----- EXTRACTED ENTRIES
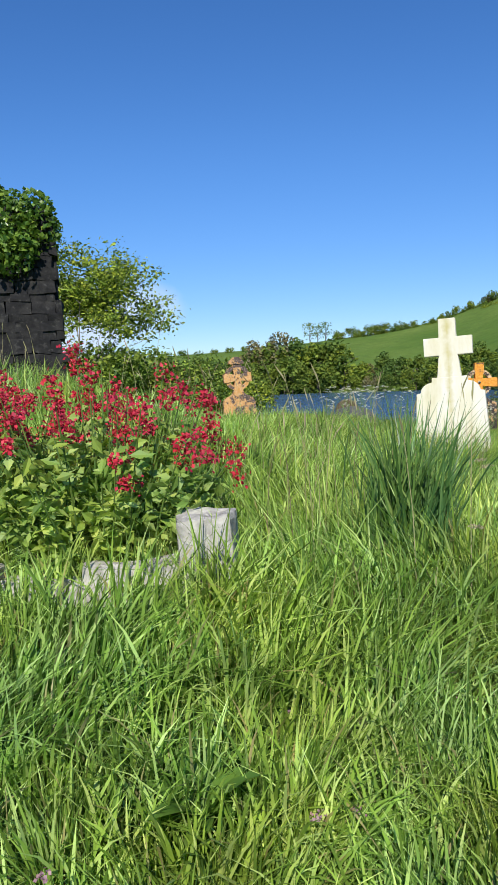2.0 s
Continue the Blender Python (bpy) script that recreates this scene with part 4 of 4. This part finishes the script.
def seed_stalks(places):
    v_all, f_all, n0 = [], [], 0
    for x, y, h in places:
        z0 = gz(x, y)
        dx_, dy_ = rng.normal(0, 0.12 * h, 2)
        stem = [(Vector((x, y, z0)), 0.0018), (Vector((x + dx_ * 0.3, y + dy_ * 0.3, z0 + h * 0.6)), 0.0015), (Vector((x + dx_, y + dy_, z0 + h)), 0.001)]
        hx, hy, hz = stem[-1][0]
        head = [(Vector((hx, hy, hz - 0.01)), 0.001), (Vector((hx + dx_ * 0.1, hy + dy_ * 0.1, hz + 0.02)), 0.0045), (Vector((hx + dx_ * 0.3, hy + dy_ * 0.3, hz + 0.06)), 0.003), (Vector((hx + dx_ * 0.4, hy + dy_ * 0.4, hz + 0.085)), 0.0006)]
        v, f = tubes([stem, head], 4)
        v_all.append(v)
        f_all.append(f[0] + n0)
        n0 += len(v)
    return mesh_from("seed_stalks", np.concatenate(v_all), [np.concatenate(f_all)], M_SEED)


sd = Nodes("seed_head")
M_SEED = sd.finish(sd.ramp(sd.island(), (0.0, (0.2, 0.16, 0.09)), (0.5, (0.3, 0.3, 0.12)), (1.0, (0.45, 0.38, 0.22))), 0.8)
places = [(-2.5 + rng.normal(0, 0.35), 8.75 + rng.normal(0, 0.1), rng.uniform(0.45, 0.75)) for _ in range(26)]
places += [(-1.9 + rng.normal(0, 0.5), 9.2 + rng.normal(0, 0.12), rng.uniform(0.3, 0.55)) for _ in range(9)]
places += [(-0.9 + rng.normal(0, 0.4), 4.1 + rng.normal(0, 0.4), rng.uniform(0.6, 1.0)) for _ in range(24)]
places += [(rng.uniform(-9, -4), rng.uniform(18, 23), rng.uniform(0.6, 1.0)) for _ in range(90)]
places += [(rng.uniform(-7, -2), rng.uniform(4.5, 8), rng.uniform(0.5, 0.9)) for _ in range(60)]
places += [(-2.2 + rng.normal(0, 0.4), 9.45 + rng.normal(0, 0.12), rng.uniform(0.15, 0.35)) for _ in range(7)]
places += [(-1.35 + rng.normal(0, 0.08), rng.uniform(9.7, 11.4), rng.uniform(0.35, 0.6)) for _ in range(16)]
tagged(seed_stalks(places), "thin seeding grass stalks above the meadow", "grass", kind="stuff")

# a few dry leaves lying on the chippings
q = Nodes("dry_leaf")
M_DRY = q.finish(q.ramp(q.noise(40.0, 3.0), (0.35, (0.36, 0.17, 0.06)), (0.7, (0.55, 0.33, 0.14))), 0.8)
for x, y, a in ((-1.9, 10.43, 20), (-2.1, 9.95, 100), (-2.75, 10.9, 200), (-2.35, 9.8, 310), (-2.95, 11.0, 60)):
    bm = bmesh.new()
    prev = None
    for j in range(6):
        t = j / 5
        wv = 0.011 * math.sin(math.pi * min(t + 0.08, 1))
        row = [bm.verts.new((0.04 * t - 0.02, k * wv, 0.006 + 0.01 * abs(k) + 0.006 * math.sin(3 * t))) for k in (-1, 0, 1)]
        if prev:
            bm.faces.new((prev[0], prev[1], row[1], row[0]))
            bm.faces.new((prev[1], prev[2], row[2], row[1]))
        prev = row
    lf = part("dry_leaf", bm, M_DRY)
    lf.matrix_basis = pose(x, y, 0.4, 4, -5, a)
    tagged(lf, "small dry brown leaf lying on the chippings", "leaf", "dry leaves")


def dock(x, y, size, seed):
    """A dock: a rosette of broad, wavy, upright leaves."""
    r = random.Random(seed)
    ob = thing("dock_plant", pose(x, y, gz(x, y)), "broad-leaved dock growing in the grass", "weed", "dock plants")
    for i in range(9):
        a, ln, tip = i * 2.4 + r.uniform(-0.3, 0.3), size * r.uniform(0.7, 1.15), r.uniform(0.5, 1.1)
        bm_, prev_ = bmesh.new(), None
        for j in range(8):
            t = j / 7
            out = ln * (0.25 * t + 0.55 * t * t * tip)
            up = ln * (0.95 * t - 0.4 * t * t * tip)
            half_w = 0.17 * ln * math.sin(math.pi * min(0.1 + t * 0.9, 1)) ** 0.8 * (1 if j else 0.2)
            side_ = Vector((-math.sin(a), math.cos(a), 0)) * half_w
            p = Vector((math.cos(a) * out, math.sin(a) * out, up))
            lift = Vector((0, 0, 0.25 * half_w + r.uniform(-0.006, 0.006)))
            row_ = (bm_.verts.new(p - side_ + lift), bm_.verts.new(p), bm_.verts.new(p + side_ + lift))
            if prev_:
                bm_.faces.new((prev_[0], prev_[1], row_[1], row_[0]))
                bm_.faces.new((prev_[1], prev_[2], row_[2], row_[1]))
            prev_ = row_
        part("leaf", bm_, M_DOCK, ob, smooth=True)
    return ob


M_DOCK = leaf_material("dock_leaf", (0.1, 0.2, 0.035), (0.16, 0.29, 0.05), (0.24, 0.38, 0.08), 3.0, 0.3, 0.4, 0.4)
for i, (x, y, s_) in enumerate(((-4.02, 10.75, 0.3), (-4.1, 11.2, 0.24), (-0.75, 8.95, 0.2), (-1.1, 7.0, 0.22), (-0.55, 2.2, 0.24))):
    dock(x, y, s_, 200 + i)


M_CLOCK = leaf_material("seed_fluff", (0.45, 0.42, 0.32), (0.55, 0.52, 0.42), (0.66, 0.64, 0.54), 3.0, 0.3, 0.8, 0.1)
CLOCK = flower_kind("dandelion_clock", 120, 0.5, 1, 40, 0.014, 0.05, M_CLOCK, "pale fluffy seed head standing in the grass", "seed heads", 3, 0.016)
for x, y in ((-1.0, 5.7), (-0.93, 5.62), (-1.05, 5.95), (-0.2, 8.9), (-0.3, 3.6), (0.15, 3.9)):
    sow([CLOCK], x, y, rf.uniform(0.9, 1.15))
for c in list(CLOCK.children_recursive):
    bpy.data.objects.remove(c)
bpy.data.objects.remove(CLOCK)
----------
----- EXTRACTED ENTRIES
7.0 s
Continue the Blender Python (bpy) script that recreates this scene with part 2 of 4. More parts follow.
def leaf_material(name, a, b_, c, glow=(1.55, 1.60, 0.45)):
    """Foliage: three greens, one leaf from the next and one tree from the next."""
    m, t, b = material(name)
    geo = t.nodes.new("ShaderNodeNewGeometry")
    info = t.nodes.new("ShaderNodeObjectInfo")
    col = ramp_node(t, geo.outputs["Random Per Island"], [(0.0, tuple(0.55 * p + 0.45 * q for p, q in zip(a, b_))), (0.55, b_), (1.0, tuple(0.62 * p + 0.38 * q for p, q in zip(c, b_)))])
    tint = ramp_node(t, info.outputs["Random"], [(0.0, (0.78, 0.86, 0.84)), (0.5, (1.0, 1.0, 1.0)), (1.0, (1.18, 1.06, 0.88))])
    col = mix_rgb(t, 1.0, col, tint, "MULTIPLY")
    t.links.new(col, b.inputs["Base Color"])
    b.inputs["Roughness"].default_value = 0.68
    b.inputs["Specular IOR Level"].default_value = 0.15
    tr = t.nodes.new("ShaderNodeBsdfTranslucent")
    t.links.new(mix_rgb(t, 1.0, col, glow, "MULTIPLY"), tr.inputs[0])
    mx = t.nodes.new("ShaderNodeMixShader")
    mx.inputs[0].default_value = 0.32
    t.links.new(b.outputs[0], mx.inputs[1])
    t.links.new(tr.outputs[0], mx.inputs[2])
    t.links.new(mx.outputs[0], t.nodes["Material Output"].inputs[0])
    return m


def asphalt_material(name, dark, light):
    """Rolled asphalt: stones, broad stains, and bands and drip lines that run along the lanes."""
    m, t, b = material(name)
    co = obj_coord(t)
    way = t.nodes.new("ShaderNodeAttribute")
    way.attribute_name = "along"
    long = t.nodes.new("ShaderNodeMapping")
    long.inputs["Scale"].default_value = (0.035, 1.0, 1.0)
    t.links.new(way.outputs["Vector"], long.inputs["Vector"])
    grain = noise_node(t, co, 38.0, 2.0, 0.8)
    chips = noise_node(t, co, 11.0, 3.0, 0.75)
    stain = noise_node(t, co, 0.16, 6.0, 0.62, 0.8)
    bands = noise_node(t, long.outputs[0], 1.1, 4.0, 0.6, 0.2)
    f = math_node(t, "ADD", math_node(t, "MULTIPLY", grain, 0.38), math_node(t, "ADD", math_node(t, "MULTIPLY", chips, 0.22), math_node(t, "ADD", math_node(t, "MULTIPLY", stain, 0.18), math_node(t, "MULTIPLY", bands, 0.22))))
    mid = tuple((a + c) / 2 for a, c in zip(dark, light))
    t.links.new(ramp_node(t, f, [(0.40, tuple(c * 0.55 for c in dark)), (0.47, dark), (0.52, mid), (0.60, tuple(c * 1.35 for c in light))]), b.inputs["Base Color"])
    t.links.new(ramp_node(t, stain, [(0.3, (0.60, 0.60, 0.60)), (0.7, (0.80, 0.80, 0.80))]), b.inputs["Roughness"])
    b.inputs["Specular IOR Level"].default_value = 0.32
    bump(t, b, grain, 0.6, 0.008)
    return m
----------
— WHAT THE TASK REQUIRES —
Report how many lines above hold the string "this", giving nothing but the number.

— FINISHED ANSWER —
2